= Short task =
Nothing but the lines from the one containing "ob = bpy.data.objects.new(name, data)" down to the one containing "radians(degrees), 0.01, 5000", both included, should be echoed, and each exactly as it stands.

***** Material for this exercise

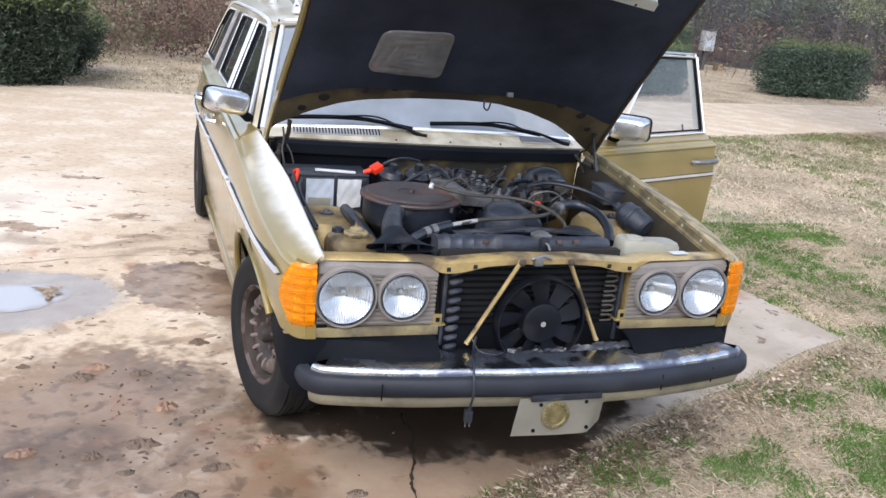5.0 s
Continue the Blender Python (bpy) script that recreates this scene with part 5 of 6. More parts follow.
CHIPS = mat("pale_chips", (0.58, 0.49, 0.37), 0.75, 0, 0.3, 3.0, 50, island=0.5)
MUD = mat("wet_mud", (0.135, 0.095, 0.066), 0.65, 0, 0.35, 9, 60, 0.5)
LEAF_D = mat("dark_evergreen_leaves", (0.036, 0.058, 0.032), 0.6, 0, 0.4, 0.9, 20, island=0.65)
LEAF_T = mat("lit_evergreen_leaves", (0.145, 0.185, 0.065), 0.5, 0, 0.3, 0.9, 20, island=0.5)
LEAF_H = mat("hedge_leaves", (0.088, 0.135, 0.092), 0.5, 0, 0.35, 0.8, 20, island=0.45)
LEAF_G = mat("grey_green_leaves", (0.28, 0.315, 0.19), 0.55, 0, 0.35, 0.8, 20, island=0.6)
DRYLEAF = mat("dry_brown_leaves", (0.19, 0.125, 0.105), 0.85, 0, 0.35, 0.8, 20, island=0.45)
LEAF_P = mat("pine_needles", (0.155, 0.19, 0.135), 0.65, 0, 0.4, 0.3, 20, island=0.6)
LEAF_R = mat("russet_brush", (0.19, 0.12, 0.096), 0.9, 0, 0.4, 0.6, 20, island=0.4)
LEAF_O = mat("olive_brush", (0.20, 0.205, 0.115), 0.9, 0, 0.35, 0.6, 20, island=0.4)
LEAF_B = mat("tan_brush", (0.27, 0.205, 0.14), 0.9, 0, 0.35, 0.6, 20, island=0.4)
LEAF_Y = mat("young_pine_needles", (0.16, 0.20, 0.12), 0.7, 0, 0.4, 0.5, 20, island=0.6)
# bark darkened to paint the wood's shade, also on lawn tree and post
WOODBARK = mat("shaded_wood_bark", (0.115, 0.103, 0.103), 0.9, 0, 0.3, 2, 20)
BROWNBARK = mat("brown_twig_bark", (0.23, 0.17, 0.15), 0.9, 0, 0.35, 5, 40, 0.4)
BARK = mat("grey_bark", (0.16, 0.14, 0.12), 0.9, 0, 0.3, 5, 40, 0.4)
TWIG = mat("bare_twig_bark", (0.088, 0.077, 0.085), 0.9, 0, 0.35, 0.5, 20, island=0.7)
PALEBARK = mat("pale_bark", (0.34, 0.29, 0.25), 0.85, 0, 0.25, 5, 40, 0.3)
WOODDARK = mat("distant_wood_gloom", (0.074, 0.074, 0.083), 0.95, 0, 0.55, 1.6, 5.0, stretch=(1, 1, 0.14))

rs = np.random.RandomState(7)
# the lawn sheet runs on to the horizon
bm = B()
sheet(bm, [[(x, y, -0.012) for x in (-400, -60, -20, 0, 20, 60, 400)] for y in (-400, -60, -10, 10, 30, 60, 400)])
ground = tagged(part("ground", bm, SOIL, None), "pale winter lawn and bare soil", "ground", kind="structure")


def ragged(pts, amp, step):
    out = []
    for (x0, y0), (x1, y1) in zip(pts, pts[1:] + pts[:1]):
        n = max(1, int(math.hypot(x1 - x0, y1 - y0) / step))
        for k in range(n):
            f = k / n
            p = Vector((lerp(x0, x1, f), lerp(y0, y1, f), 0))
            p += Vector((noise.noise(p * 1.7), noise.noise(p * 1.7 + Vector((9, 0, 0))), 0)) * amp + Vector((noise.noise(p * 7), noise.noise(p * 7 + Vector((5, 5, 0))), 0)) * amp * 0.5
            out.append((p.x, p.y))
    return out


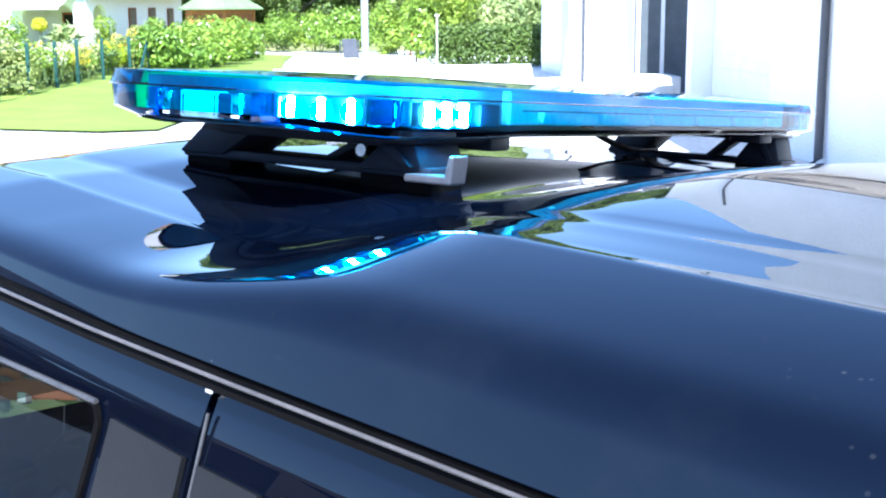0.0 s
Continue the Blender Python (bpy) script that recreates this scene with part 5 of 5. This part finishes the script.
    part("mirror_glass", smooth(box(-0.004, -0.088, -0.080, 0.004, 0.088, 0.080, 0.003)), MIRROR, mir, "", Matrix.Translation((-0.552, sign * 1.14, 1.31)) @ pose(0, 0, 0, 0, 6, -sign * 14))
    part("mirror_foot", tube([(-0.64, sign * 0.972, 1.305), (-0.635, sign * 1.01, 1.31), (-0.63, sign * 1.06, 1.31)], 0.015, 10), RUBBER, mir)
    # wheels
    for wx in (-1.05, 1.83):
        z0 = 0.365
        wheel = part("tyre", smooth(tube([(wx + 0.29 * math.cos(a), sign * 0.86, z0 + 0.29 * math.sin(a)) for a in np.linspace(0, 2 * math.pi, 33)[:-1]], 0.10, 10, closed=True)), TYRE, car)
        rim = tube([(wx + 0.20 * math.cos(a), sign * 0.90, z0 + 0.20 * math.sin(a)) for a in np.linspace(0, 2 * math.pi, 25)[:-1]], 0.03, 6, closed=True)
        for k in range(5):
            a = 2 * math.pi * k / 5
            tube([(wx, sign * 0.92, z0), (wx + 0.2 * math.cos(a), sign * 0.91, z0 + 0.2 * math.sin(a))], 0.026, 6, bm=rim)
        part("rim", rim, ALLOY, wheel)
        part("wheel_arch", tube([(wx + 0.44 * math.cos(a), sign * 0.985, z0 + 0.44 * math.sin(a)) for a in np.linspace(0.1, math.pi - 0.1, 17)], 0.03, 6), RUBBER, car)

# windscreen, bonnet, nose and tail
def screen(u, v):
    """u across from -1 to 1, v from the roof down to the bonnet."""
    x = -0.325 - 0.40 * v - 0.11 * (1 - u * u) * v - 0.01 * (1 - u * u)
    zt = on_roof(-0.33, abs(u) * 1.6).z - 0.006
    return Vector((x, u * (0.79 + 0.12 * v), zt * (1 - v) + (1.385 + 0.02 * (1 - u * u)) * v))


shield = sheet(screen, list(np.linspace(-1, 1, 25)), list(np.linspace(0, 1, 15)))
bmesh.ops.reverse_faces(shield, faces=shield.faces[:])
part("windscreen", shield, CAR_GLASS, car)
for sign in (-1, 1):
    part("screen_pillar", tube([screen(sign * 1.035, v) + Vector((0.015, sign * 0.015, 0.0)) for v in np.linspace(0.06, 1.05, 14)], 0.020, 8), PAINT, car)
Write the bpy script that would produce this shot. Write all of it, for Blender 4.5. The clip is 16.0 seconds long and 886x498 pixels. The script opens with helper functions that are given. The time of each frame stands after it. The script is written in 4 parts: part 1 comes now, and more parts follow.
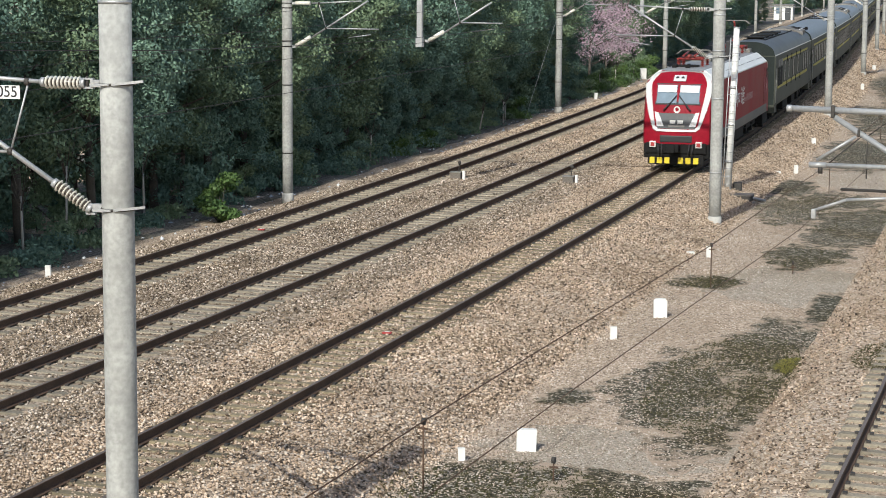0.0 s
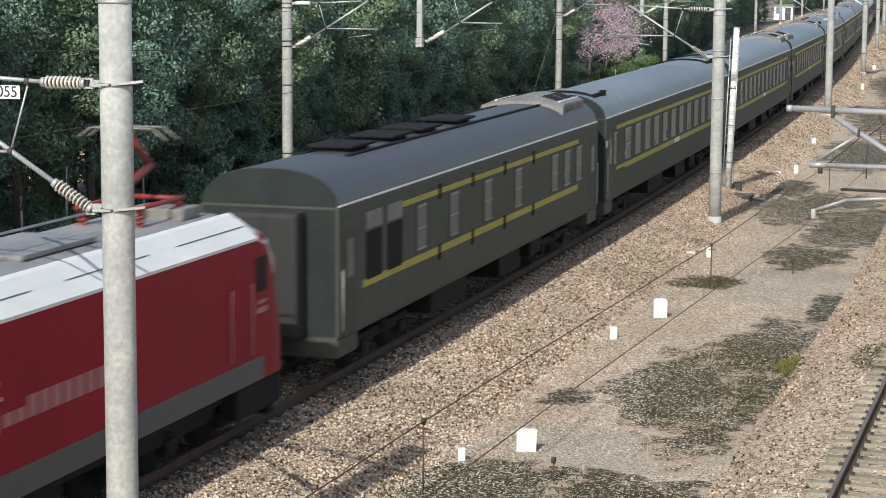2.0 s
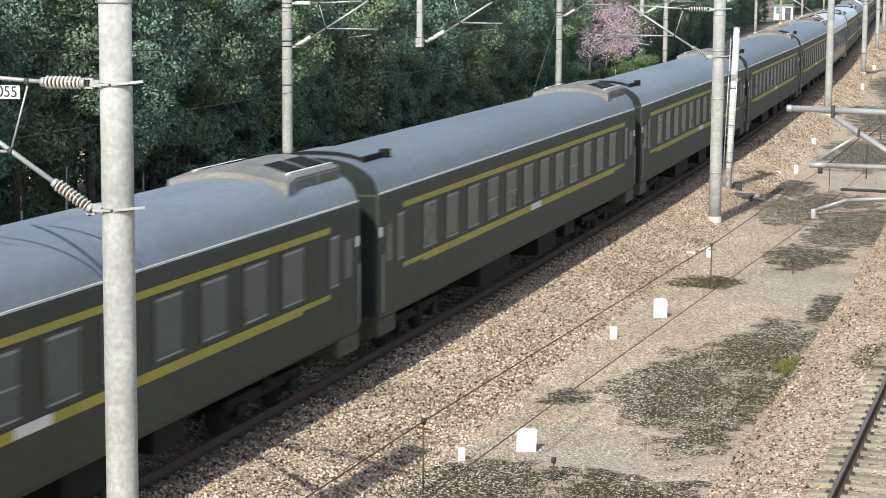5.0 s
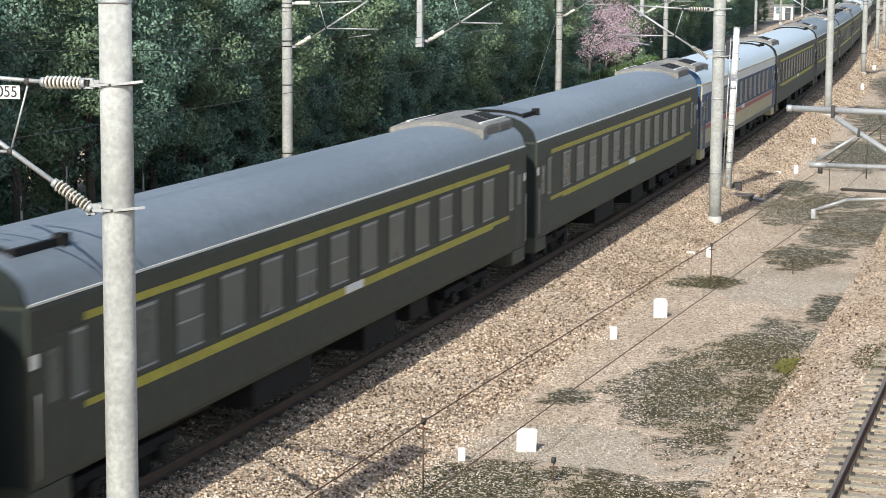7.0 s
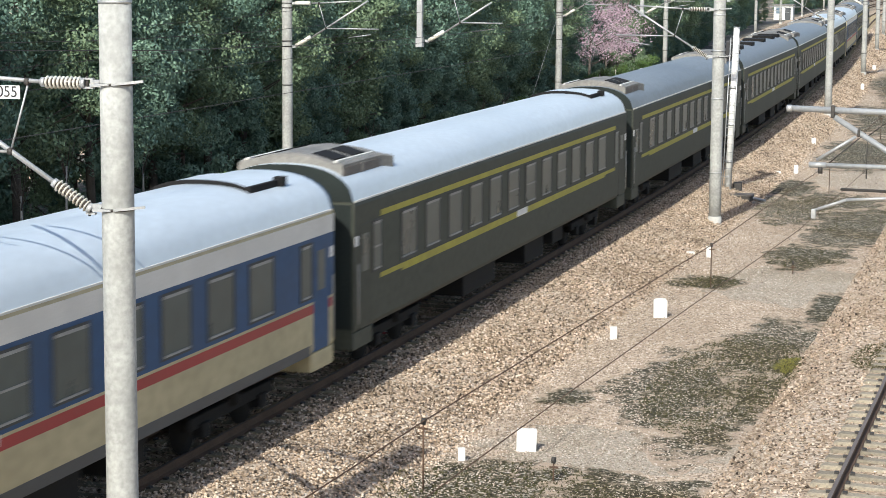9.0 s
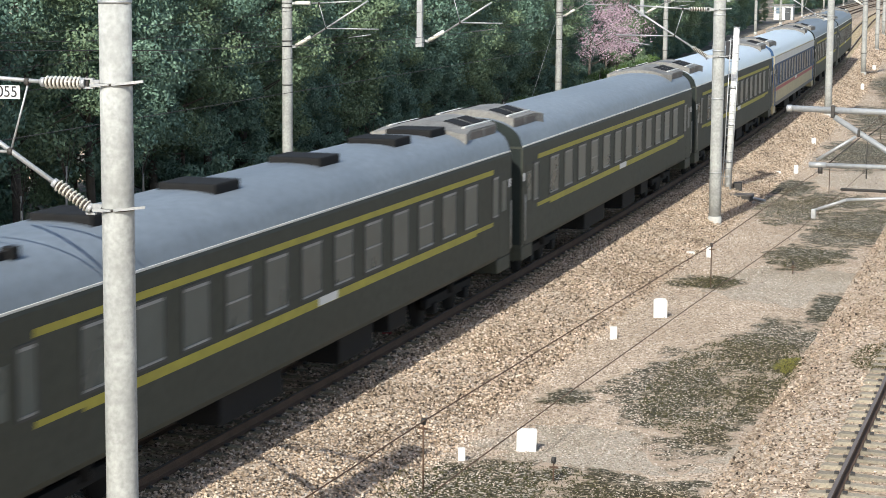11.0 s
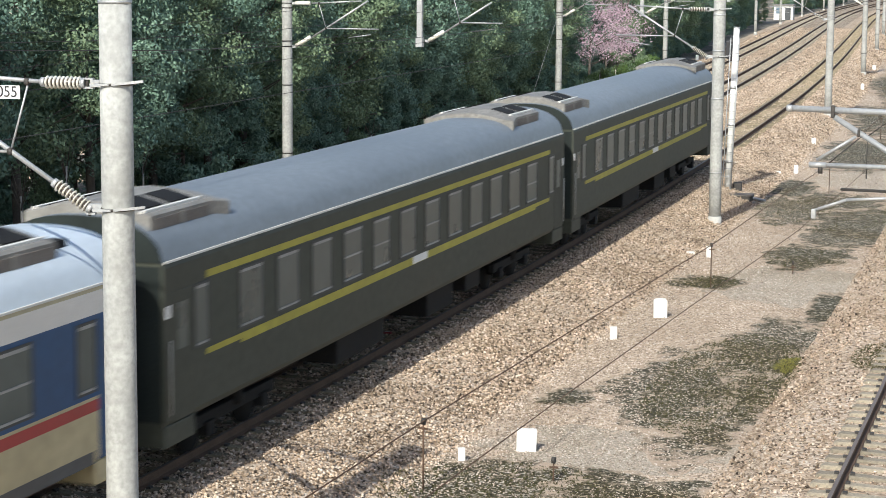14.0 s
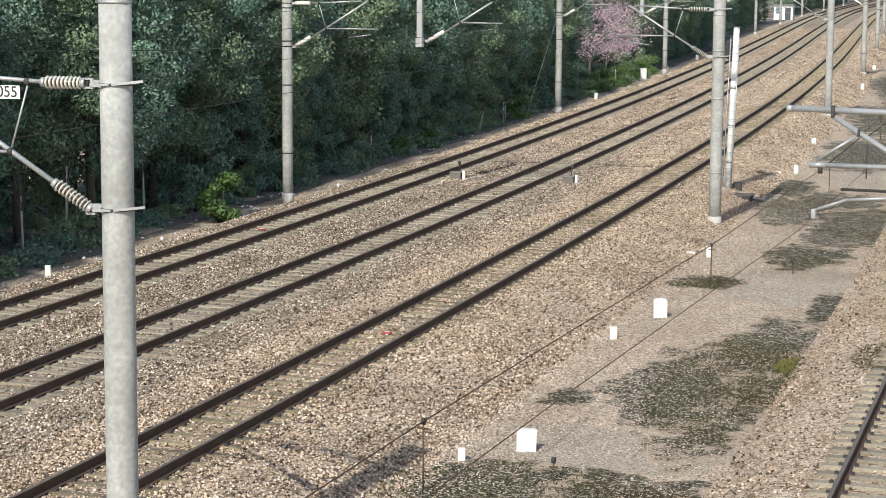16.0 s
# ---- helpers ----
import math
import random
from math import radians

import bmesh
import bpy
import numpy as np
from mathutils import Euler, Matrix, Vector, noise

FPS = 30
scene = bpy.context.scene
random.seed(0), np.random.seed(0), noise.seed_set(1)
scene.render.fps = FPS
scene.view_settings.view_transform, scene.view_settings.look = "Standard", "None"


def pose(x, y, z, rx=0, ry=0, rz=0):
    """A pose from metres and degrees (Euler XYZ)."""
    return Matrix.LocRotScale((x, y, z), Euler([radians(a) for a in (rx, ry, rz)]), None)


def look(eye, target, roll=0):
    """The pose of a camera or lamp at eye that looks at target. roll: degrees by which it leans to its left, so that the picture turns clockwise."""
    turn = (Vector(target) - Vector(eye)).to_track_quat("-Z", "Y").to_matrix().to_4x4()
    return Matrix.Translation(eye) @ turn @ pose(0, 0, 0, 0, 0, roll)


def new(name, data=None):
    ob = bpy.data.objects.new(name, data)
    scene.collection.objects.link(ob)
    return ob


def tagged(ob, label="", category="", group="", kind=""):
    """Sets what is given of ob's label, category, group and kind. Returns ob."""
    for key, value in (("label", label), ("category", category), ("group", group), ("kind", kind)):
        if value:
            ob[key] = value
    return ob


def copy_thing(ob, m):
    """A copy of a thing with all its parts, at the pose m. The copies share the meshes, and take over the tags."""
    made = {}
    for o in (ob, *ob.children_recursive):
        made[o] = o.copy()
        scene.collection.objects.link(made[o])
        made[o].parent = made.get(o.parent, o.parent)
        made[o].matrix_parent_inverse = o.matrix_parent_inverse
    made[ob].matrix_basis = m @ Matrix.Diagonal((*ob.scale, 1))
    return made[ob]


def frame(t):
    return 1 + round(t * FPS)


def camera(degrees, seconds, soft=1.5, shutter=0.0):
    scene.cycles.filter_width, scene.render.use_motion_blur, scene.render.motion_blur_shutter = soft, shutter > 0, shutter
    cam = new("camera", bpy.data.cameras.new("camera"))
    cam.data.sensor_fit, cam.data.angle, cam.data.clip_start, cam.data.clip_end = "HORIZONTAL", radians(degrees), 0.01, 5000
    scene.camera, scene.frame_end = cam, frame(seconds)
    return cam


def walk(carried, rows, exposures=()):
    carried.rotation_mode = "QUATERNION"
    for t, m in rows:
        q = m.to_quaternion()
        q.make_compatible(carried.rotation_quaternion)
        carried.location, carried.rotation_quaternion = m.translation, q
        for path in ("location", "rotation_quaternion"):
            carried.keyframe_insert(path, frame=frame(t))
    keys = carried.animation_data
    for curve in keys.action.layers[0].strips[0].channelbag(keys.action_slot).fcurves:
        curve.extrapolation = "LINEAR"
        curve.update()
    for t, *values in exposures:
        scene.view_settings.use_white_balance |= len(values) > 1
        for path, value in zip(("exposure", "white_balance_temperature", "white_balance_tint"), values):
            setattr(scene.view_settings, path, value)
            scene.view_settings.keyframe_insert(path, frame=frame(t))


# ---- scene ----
SECONDS = 16.0
cam = camera(24.42, SECONDS, soft=0.75, shutter=0.22)
EYE = (0.0, 0.0, 8.02)
CAM_POSE = Matrix.Translation(EYE) @ pose(0, 0, 0, 90 - 7.970, 0, 0) @ pose(0, 0, 0, 0, 0, 0.372)
walk(cam, [(0.0, CAM_POSE), (SECONDS, CAM_POSE)], exposures=[(0.0, -0.12), (1.5, -0.10), (2.3, 0.14), (3.5, 0.28), (14.4, 0.28), (15.2, 0.30), (15.6, 0.26), (SECONDS, 0.02)])

# ---------------------------------------------------------------- light
SUN_AZ = Vector((-0.332, -0.943, 0.0)).normalized()
SUN_EL = radians(37)
world = bpy.data.worlds.new("sky")
scene.world = world
world.use_nodes = True
wn = world.node_tree.nodes
sky = wn.new("ShaderNodeTexSky")
sky.sky_type, sky.sun_disc = "NISHITA", False
sky.sun_elevation, sky.sun_rotation = SUN_EL, math.atan2(SUN_AZ.x, SUN_AZ.y)
sky.dust_density = 1.6
world.node_tree.links.new(sky.outputs[0], wn["Background"].inputs[0])
wn["Background"].inputs[1].default_value = 0.165
sun = new("sun", bpy.data.lights.new("sun", "SUN"))
sun.data.energy, sun.data.angle, sun.data.color = 4.8, radians(0.55), (0.985, 0.968, 0.89)
to_sun = Vector((SUN_AZ.x * math.cos(SUN_EL), SUN_AZ.y * math.cos(SUN_EL), math.sin(SUN_EL)))
sun.matrix_world = look(to_sun * 100, (0, 0, 0))


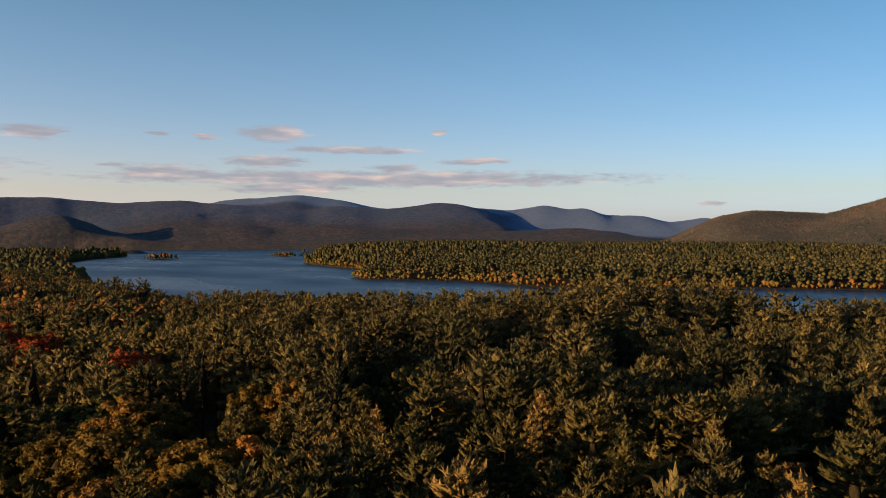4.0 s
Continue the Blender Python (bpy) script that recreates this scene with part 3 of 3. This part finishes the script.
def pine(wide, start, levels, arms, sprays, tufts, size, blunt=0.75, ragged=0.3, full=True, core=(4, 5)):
    """A whole pine crown with shade painted as a dark core; far ones carry their trunk along."""
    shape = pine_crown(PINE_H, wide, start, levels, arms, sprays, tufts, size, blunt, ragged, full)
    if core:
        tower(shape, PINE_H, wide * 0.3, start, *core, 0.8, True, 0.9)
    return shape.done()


def with_trunk(shape, high, radius):
    """Sets a plain tapered trunk under a forest crown."""
    v, f, dark = shape
    ring = [(math.cos(a) * q, math.sin(a) * q, z) for z, q in ((-0.5, radius), (high, radius * 0.7)) for a in (0.0, 2.09, 4.19)]
    n = len(v)
    tris = [(n + a, n + b, n + c) for k in range(3) for a, b, c in ((k, (k + 1) % 3, 3 + k), ((k + 1) % 3, 3 + (k + 1) % 3, 3 + k))]
    return np.concatenate([v, ring]), np.concatenate([f, tris]), np.concatenate([dark, np.full(6, True)])


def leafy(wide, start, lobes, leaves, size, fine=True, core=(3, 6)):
    """A whole broadleaf crown with shade painted as a dark core."""
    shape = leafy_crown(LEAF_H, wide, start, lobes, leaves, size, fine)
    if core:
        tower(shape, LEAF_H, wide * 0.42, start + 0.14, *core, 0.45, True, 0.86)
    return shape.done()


near_pines = [pine(w, s, lv, arms, 3, 8, 0.6, blunt, rg, False) for w, s, lv, arms, blunt, rg in
              ((3.8, 0.46, 11, 7, 0.75, 0.3), (3.2, 0.48, 11, 6, 0.8, 0.3), (4.4, 0.5, 10, 7, 0.52, 0.4), (3.5, 0.42, 12, 6, 0.85, 0.28), (4.2, 0.56, 9, 7, 0.48, 0.45), (2.8, 0.5, 10, 6, 0.65, 0.35))]
near_leafy = [leafy(w, s, n, 44, 0.26, False) for w, s, n in ((4.2, 0.38, 40), (5.0, 0.44, 48), (3.6, 0.38, 34), (4.6, 0.46, 42))]
# plainer crowns for the woods, by distance
PINE_SHAPES = ((5.0, 0.46, 0.6), (3.9, 0.5, 0.68), (5.8, 0.52, 0.45), (4.4, 0.42, 0.65))


def clumps(high, wide, start, rows, tall=0.9):
    """A far crown of a few rounded masses; rows hold height, reach and count."""
    shape = Shape()
    for u, reach, count in rows:
        for k in range(count):
            a = 6.28 * (k + rng.uniform(-0.25, 0.25)) / count + u * 9
            off = reach * rng.uniform(0.7, 1.15) if count > 1 else 0.1
            lobe(shape, np.array((math.cos(a) * wide * off, math.sin(a) * wide * off, high * (start + (1 - start) * u))), wide * rng.uniform(0.52, 0.7) * (1.1 - 0.35 * u), False, tall)
    return shape.done()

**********

= Final result =
    ob = bpy.data.objects.new(name, data)
    scene.collection.objects.link(ob)
    return ob


def tagged(ob, label="", category="", group="", kind=""):
    """Sets what is given of ob's label, category, group and kind. Returns ob."""
    for key, value in (("label", label), ("category", category), ("group", group), ("kind", kind)):
        if value:
            ob[key] = value
    return ob


def copy_thing(ob, m):
    """A copy of a thing with all its parts, at the pose m. The copies share the meshes, and take over the tags."""
    made = {}
    for o in (ob, *ob.children_recursive):
        made[o] = o.copy()
        scene.collection.objects.link(made[o])
        made[o].parent = made.get(o.parent, o.parent)
        made[o].matrix_parent_inverse = o.matrix_parent_inverse
    made[ob].matrix_basis = m @ Matrix.Diagonal((*ob.scale, 1))
    return made[ob]


def frame(t):
    return 1 + round(t * FPS)


def camera(degrees, seconds, soft=1.5, shutter=0.0):
    scene.cycles.filter_width, scene.render.use_motion_blur, scene.render.motion_blur_shutter = soft, shutter > 0, shutter
    cam = new("camera", bpy.data.cameras.new("camera"))
    cam.data.sensor_fit, cam.data.angle, cam.data.clip_start, cam.data.clip_end = "HORIZONTAL", radians(degrees), 0.01, 5000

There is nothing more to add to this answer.